_WHAT YOU HAVE TO DO_
Transcribe the data in full and exactly, omitting any pictures.

_DATASET EXTRACT_
-*-*-

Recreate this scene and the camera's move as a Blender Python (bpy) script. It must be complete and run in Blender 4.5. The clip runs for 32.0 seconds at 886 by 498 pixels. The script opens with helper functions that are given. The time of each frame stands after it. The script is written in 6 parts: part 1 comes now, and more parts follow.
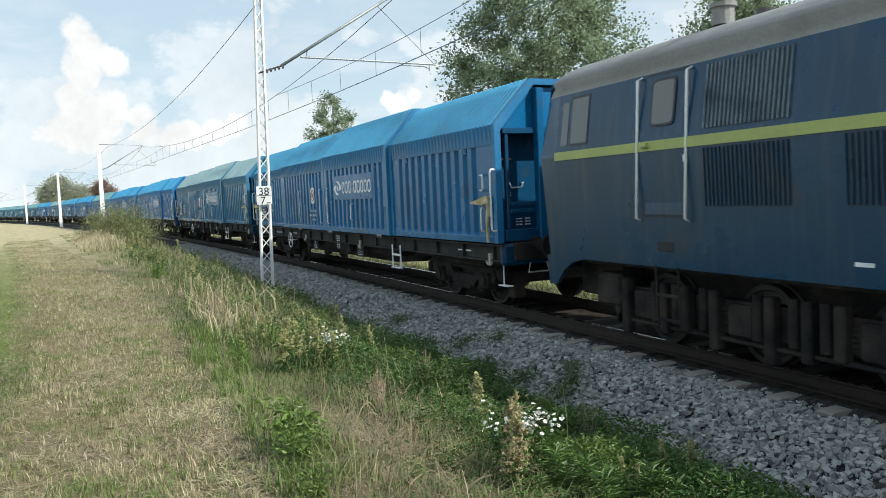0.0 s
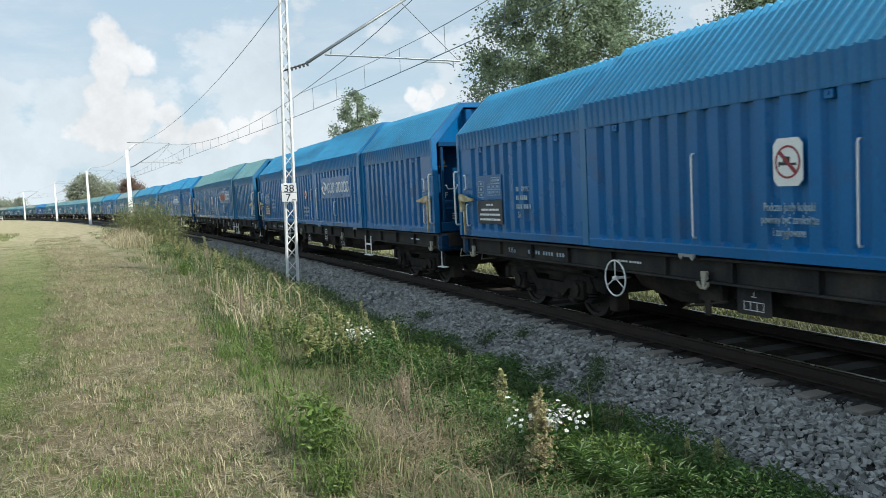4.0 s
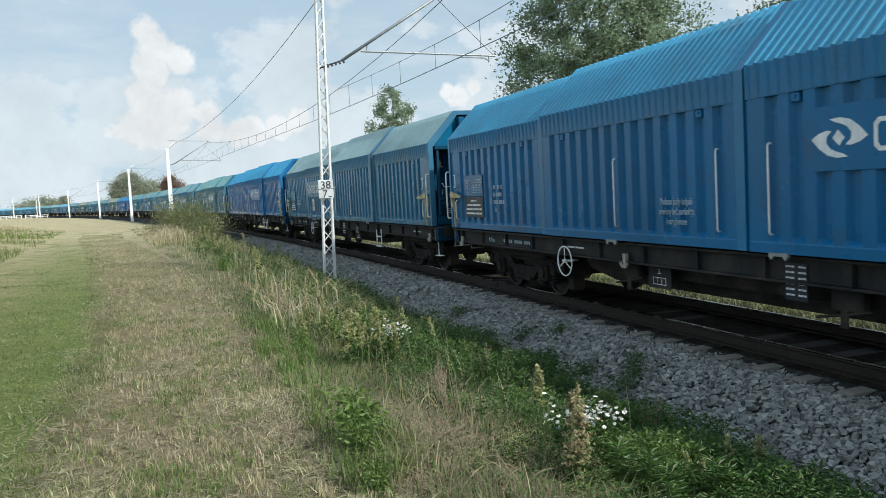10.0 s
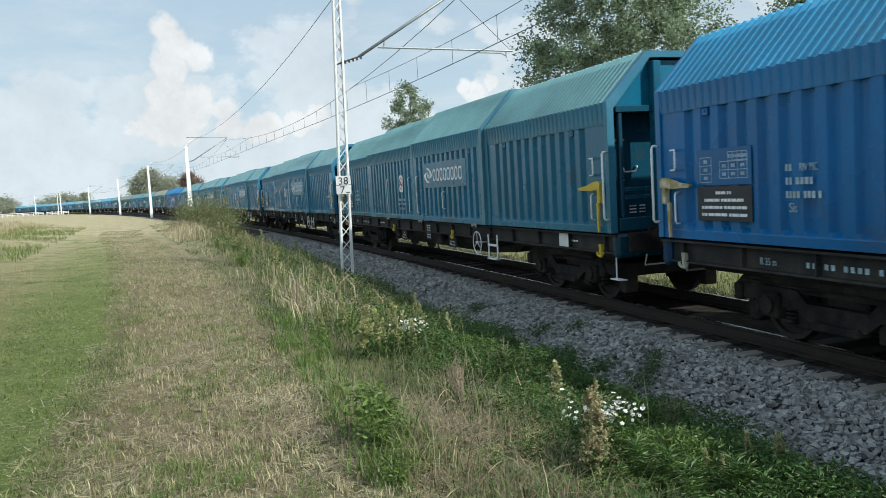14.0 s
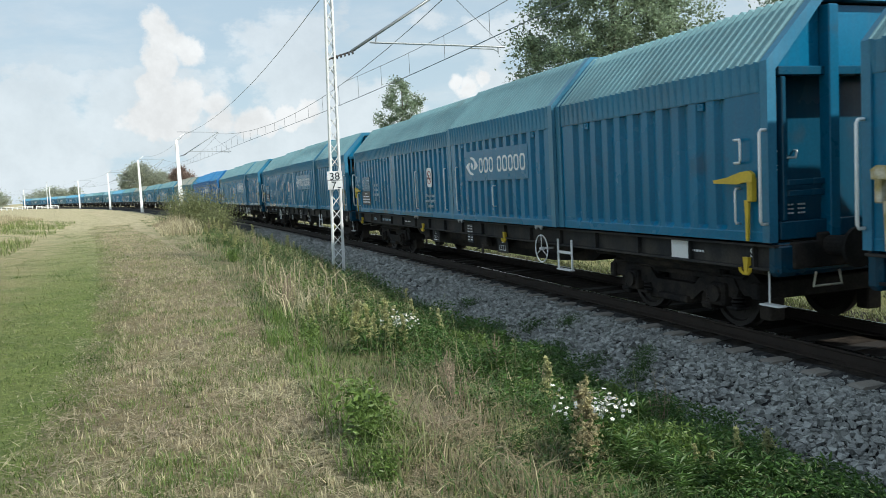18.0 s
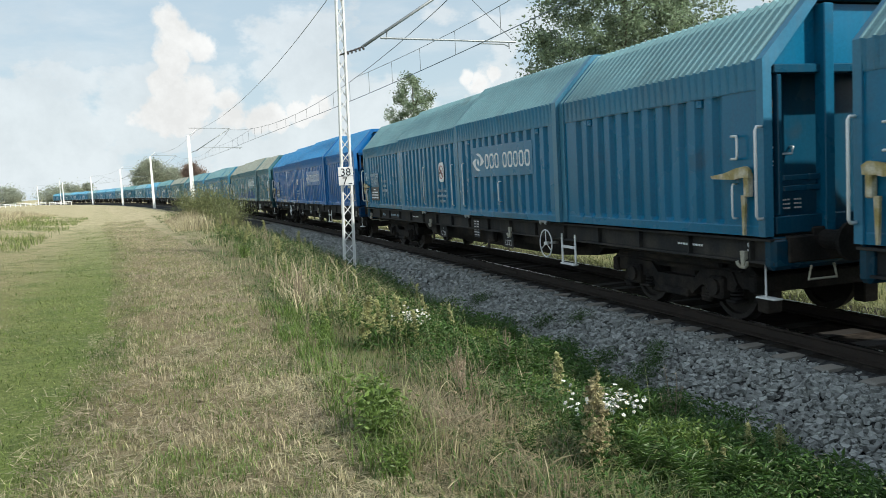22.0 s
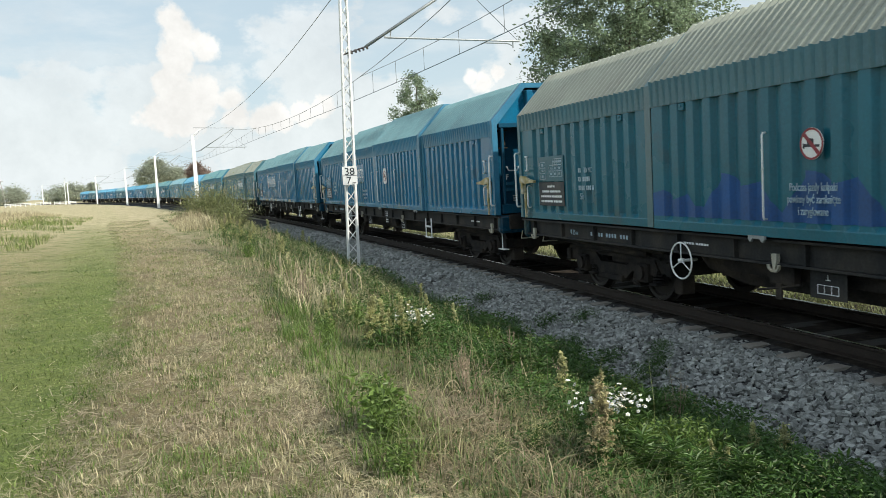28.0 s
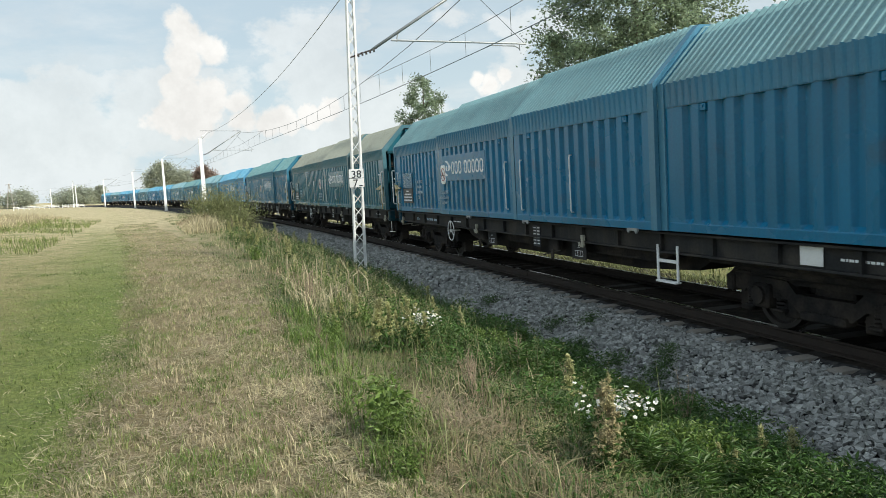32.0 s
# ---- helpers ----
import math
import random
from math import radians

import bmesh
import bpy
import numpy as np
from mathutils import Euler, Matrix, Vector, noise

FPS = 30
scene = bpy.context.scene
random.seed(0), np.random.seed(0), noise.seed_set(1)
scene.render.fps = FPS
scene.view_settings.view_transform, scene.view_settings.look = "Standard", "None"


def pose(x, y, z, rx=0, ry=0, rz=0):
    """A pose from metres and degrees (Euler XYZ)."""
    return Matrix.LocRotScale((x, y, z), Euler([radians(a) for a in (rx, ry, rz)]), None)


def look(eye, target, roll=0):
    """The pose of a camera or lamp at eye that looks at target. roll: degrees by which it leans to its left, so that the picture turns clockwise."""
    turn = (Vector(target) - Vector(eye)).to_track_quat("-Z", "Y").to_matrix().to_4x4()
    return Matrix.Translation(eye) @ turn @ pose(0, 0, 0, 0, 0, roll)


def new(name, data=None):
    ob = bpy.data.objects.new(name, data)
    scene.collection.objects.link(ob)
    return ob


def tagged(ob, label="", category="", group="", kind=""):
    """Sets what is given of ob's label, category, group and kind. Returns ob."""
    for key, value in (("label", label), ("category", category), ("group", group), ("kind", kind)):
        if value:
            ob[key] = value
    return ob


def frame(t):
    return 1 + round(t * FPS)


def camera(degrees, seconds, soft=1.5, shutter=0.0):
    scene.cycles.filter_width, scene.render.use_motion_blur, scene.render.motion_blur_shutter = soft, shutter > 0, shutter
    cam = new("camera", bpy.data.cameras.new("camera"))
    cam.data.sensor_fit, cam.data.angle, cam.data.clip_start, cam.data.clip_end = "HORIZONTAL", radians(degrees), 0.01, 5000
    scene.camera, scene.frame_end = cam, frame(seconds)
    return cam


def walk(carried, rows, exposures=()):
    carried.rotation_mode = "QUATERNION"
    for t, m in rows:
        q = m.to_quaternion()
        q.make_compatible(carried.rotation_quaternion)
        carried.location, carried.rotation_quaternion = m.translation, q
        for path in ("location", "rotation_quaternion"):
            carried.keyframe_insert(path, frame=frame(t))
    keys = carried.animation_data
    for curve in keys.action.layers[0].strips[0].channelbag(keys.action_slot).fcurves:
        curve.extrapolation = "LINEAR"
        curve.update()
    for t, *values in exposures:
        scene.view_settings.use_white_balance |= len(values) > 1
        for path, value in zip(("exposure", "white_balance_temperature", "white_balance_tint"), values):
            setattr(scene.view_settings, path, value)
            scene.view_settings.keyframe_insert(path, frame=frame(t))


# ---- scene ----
import itertools

# The eye stands still beside the line and pans; rail top is z = 0, the track is given by the way s along it
# and the offset u from its centreline (u > 0 is the side of the path).
EYE = (0.0, 0.0, 1.985)


def at_eye(rx, ry, rz):
    return pose(*EYE, rx, ry, rz)


cam = camera(57.24, 32.0, soft=0.7, shutter=0.06)
walk(cam, [
    (0, at_eye(86.155, 2.536, -5.400)), (0.5, at_eye(86.156, 2.469, -5.205)), (1, at_eye(86.126, 2.524, -5.008)),
    (1.5, at_eye(86.098, 2.580, -4.821)), (2, at_eye(86.068, 2.615, -4.604)), (2.5, at_eye(86.044, 2.638, -4.427)),
    (3, at_eye(86.030, 2.722, -4.217)), (3.5, at_eye(86.003, 2.705, -3.987)), (5.5, at_eye(85.956, 2.909, -2.708)),
    (6, at_eye(85.891, 2.984, -2.464)), (6.5, at_eye(85.915, 2.948, -2.321)), (7, at_eye(85.863, 2.995, -2.117)),
    (7.5, at_eye(85.856, 3.016, -1.979)), (8, at_eye(85.844, 3.044, -1.812)), (8.5, at_eye(85.807, 3.027, -1.666)),
    (9, at_eye(85.813, 3.056, -1.506)), (9.5, at_eye(85.814, 3.092, -1.330)), (10, at_eye(85.810, 3.079, -1.176)),
    (10.5, at_eye(85.779, 3.124, -1.021)), (11, at_eye(85.737, 3.091, -0.859)), (11.5, at_eye(85.722, 3.114, -0.697)),
    (12, at_eye(85.693, 3.134, -0.545)), (12.5, at_eye(85.666, 3.163, -0.380)), (13, at_eye(85.636, 3.172, -0.242)),
    (13.5, at_eye(85.622, 3.204, -0.120)), (14, at_eye(85.578, 3.225, 0.039)), (14.5, at_eye(85.541, 3.233, 0.175)),
    (16.5, at_eye(85.384, 2.967, -0.423)), (17, at_eye(85.333, 2.977, -0.312)), (17.5, at_eye(85.300, 2.984, -0.478)),
    (18, at_eye(85.249, 2.975, -0.550)), (18.5, at_eye(85.207, 2.996, -0.570)), (19, at_eye(85.169, 2.990, -0.526)),
    (19.5, at_eye(85.144, 3.000, -0.421)), (20, at_eye(85.118, 2.994, -0.294)), (20.5, at_eye(85.068, 2.988, -0.123)),
    (21, at_eye(85.037, 3.049, -0.019)), (21.5, at_eye(85.008, 3.046, 0.133)), (22, at_eye(84.983, 3.064, 0.212)),
    (22.5, at_eye(84.931, 3.099, 0.202)), (23, at_eye(84.888, 3.048, 0.170)), (23.5, at_eye(84.869, 3.086, 0.209)),
    (24, at_eye(84.882, 3.084, 0.212)), (24.5, at_eye(84.923, 3.132, 0.245)), (25, at_eye(84.935, 3.155, 0.310)),
    (25.5, at_eye(84.934, 3.173, 0.469)), (27.5, at_eye(84.901, 3.112, 0.525)), (28, at_eye(84.952, 3.130, 0.487)),
    (28.5, at_eye(84.913, 3.161, 0.597)), (29, at_eye(84.878, 3.221, 0.741)), (29.5, at_eye(84.954, 3.217, 0.880)),
    (30, at_eye(85.040, 3.207, 1.029)), (30.5, at_eye(85.155, 3.214, 1.085)), (31, at_eye(85.201, 3.224, 1.075)),
    (31.5, at_eye(85.165, 3.227, 1.112)), (32, at_eye(85.155, 3.197, 0.953)),
], exposures=[(0.0, 0.09, 6300, 6), (1.0, -0.16, 6200, 6), (2.0, -0.10, 6200, 6), (4.0, -0.08, 6150, 6), (8.0, -0.14, 6100, 5), (19.0, -0.10, 6200, 5), (24.0, -0.03, 6450, 6), (28.0, 0.03, 6550, 6), (32.0, -0.03, 6550, 6)])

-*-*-

_EXERCISE OUTPUT_
Recreate this scene and the camera's move as a Blender Python (bpy) script. It must be complete and run in Blender 4.5. The clip runs for 32.0 seconds at 886 by 498 pixels. The script opens with helper functions that are given. The time of each frame stands after it. The script is written in 6 parts: part 1 comes now, and more parts follow.
0.0 s
4.0 s
10.0 s
14.0 s
18.0 s
22.0 s
28.0 s
32.0 s
# ---- helpers ----
import math
import random
from math import radians

import bmesh
import bpy
import numpy as np
from mathutils import Euler, Matrix, Vector, noise

FPS = 30
scene = bpy.context.scene
random.seed(0), np.random.seed(0), noise.seed_set(1)
scene.render.fps = FPS
scene.view_settings.view_transform, scene.view_settings.look = "Standard", "None"


def pose(x, y, z, rx=0, ry=0, rz=0):
    """A pose from metres and degrees (Euler XYZ)."""
    return Matrix.LocRotScale((x, y, z), Euler([radians(a) for a in (rx, ry, rz)]), None)


def look(eye, target, roll=0):
    """The pose of a camera or lamp at eye that looks at target. roll: degrees by which it leans to its left, so that the picture turns clockwise."""
    turn = (Vector(target) - Vector(eye)).to_track_quat("-Z", "Y").to_matrix().to_4x4()
    return Matrix.Translation(eye) @ turn @ pose(0, 0, 0, 0, 0, roll)


def new(name, data=None):
    ob = bpy.data.objects.new(name, data)
    scene.collection.objects.link(ob)
    return ob


def tagged(ob, label="", category="", group="", kind=""):
    """Sets what is given of ob's label, category, group and kind. Returns ob."""
    for key, value in (("label", label), ("category", category), ("group", group), ("kind", kind)):
        if value:
            ob[key] = value
    return ob


def frame(t):
    return 1 + round(t * FPS)


def camera(degrees, seconds, soft=1.5, shutter=0.0):
    scene.cycles.filter_width, scene.render.use_motion_blur, scene.render.motion_blur_shutter = soft, shutter > 0, shutter
    cam = new("camera", bpy.data.cameras.new("camera"))
    cam.data.sensor_fit, cam.data.angle, cam.data.clip_start, cam.data.clip_end = "HORIZONTAL", radians(degrees), 0.01, 5000
    scene.camera, scene.frame_end = cam, frame(seconds)
    return cam


def walk(carried, rows, exposures=()):
    carried.rotation_mode = "QUATERNION"
    for t, m in rows:
        q = m.to_quaternion()
        q.make_compatible(carried.rotation_quaternion)
        carried.location, carried.rotation_quaternion = m.translation, q
        for path in ("location", "rotation_quaternion"):
            carried.keyframe_insert(path, frame=frame(t))
    keys = carried.animation_data
    for curve in keys.action.layers[0].strips[0].channelbag(keys.action_slot).fcurves:
        curve.extrapolation = "LINEAR"
        curve.update()
    for t, *values in exposures:
        scene.view_settings.use_white_balance |= len(values) > 1
        for path, value in zip(("exposure", "white_balance_temperature", "white_balance_tint"), values):
            setattr(scene.view_settings, path, value)
            scene.view_settings.keyframe_insert(path, frame=frame(t))


# ---- scene ----
import itertools

# The eye stands still beside the line and pans; rail top is z = 0, the track is given by the way s along it
# and the offset u from its centreline (u > 0 is the side of the path).
EYE = (0.0, 0.0, 1.985)


def at_eye(rx, ry, rz):
    return pose(*EYE, rx, ry, rz)


cam = camera(57.24, 32.0, soft=0.7, shutter=0.06)
walk(cam, [
    (0, at_eye(86.155, 2.536, -5.400)), (0.5, at_eye(86.156, 2.469, -5.205)), (1, at_eye(86.126, 2.524, -5.008)),
    (1.5, at_eye(86.098, 2.580, -4.821)), (2, at_eye(86.068, 2.615, -4.604)), (2.5, at_eye(86.044, 2.638, -4.427)),
    (3, at_eye(86.030, 2.722, -4.217)), (3.5, at_eye(86.003, 2.705, -3.987)), (5.5, at_eye(85.956, 2.909, -2.708)),
    (6, at_eye(85.891, 2.984, -2.464)), (6.5, at_eye(85.915, 2.948, -2.321)), (7, at_eye(85.863, 2.995, -2.117)),
    (7.5, at_eye(85.856, 3.016, -1.979)), (8, at_eye(85.844, 3.044, -1.812)), (8.5, at_eye(85.807, 3.027, -1.666)),
    (9, at_eye(85.813, 3.056, -1.506)), (9.5, at_eye(85.814, 3.092, -1.330)), (10, at_eye(85.810, 3.079, -1.176)),
    (10.5, at_eye(85.779, 3.124, -1.021)), (11, at_eye(85.737, 3.091, -0.859)), (11.5, at_eye(85.722, 3.114, -0.697)),
    (12, at_eye(85.693, 3.134, -0.545)), (12.5, at_eye(85.666, 3.163, -0.380)), (13, at_eye(85.636, 3.172, -0.242)),
    (13.5, at_eye(85.622, 3.204, -0.120)), (14, at_eye(85.578, 3.225, 0.039)), (14.5, at_eye(85.541, 3.233, 0.175)),
    (16.5, at_eye(85.384, 2.967, -0.423)), (17, at_eye(85.333, 2.977, -0.312)), (17.5, at_eye(85.300, 2.984, -0.478)),
    (18, at_eye(85.249, 2.975, -0.550)), (18.5, at_eye(85.207, 2.996, -0.570)), (19, at_eye(85.169, 2.990, -0.526)),
    (19.5, at_eye(85.144, 3.000, -0.421)), (20, at_eye(85.118, 2.994, -0.294)), (20.5, at_eye(85.068, 2.988, -0.123)),
    (21, at_eye(85.037, 3.049, -0.019)), (21.5, at_eye(85.008, 3.046, 0.133)), (22, at_eye(84.983, 3.064, 0.212)),
    (22.5, at_eye(84.931, 3.099, 0.202)), (23, at_eye(84.888, 3.048, 0.170)), (23.5, at_eye(84.869, 3.086, 0.209)),
    (24, at_eye(84.882, 3.084, 0.212)), (24.5, at_eye(84.923, 3.132, 0.245)), (25, at_eye(84.935, 3.155, 0.310)),
    (25.5, at_eye(84.934, 3.173, 0.469)), (27.5, at_eye(84.901, 3.112, 0.525)), (28, at_eye(84.952, 3.130, 0.487)),
    (28.5, at_eye(84.913, 3.161, 0.597)), (29, at_eye(84.878, 3.221, 0.741)), (29.5, at_eye(84.954, 3.217, 0.880)),
    (30, at_eye(85.040, 3.207, 1.029)), (30.5, at_eye(85.155, 3.214, 1.085)), (31, at_eye(85.201, 3.224, 1.075)),
    (31.5, at_eye(85.165, 3.227, 1.112)), (32, at_eye(85.155, 3.197, 0.953)),
], exposures=[(0.0, 0.09, 6300, 6), (1.0, -0.16, 6200, 6), (2.0, -0.10, 6200, 6), (4.0, -0.08, 6150, 6), (8.0, -0.14, 6100, 5), (19.0, -0.10, 6200, 5), (24.0, -0.03, 6450, 6), (28.0, 0.03, 6550, 6), (32.0, -0.03, 6550, 6)])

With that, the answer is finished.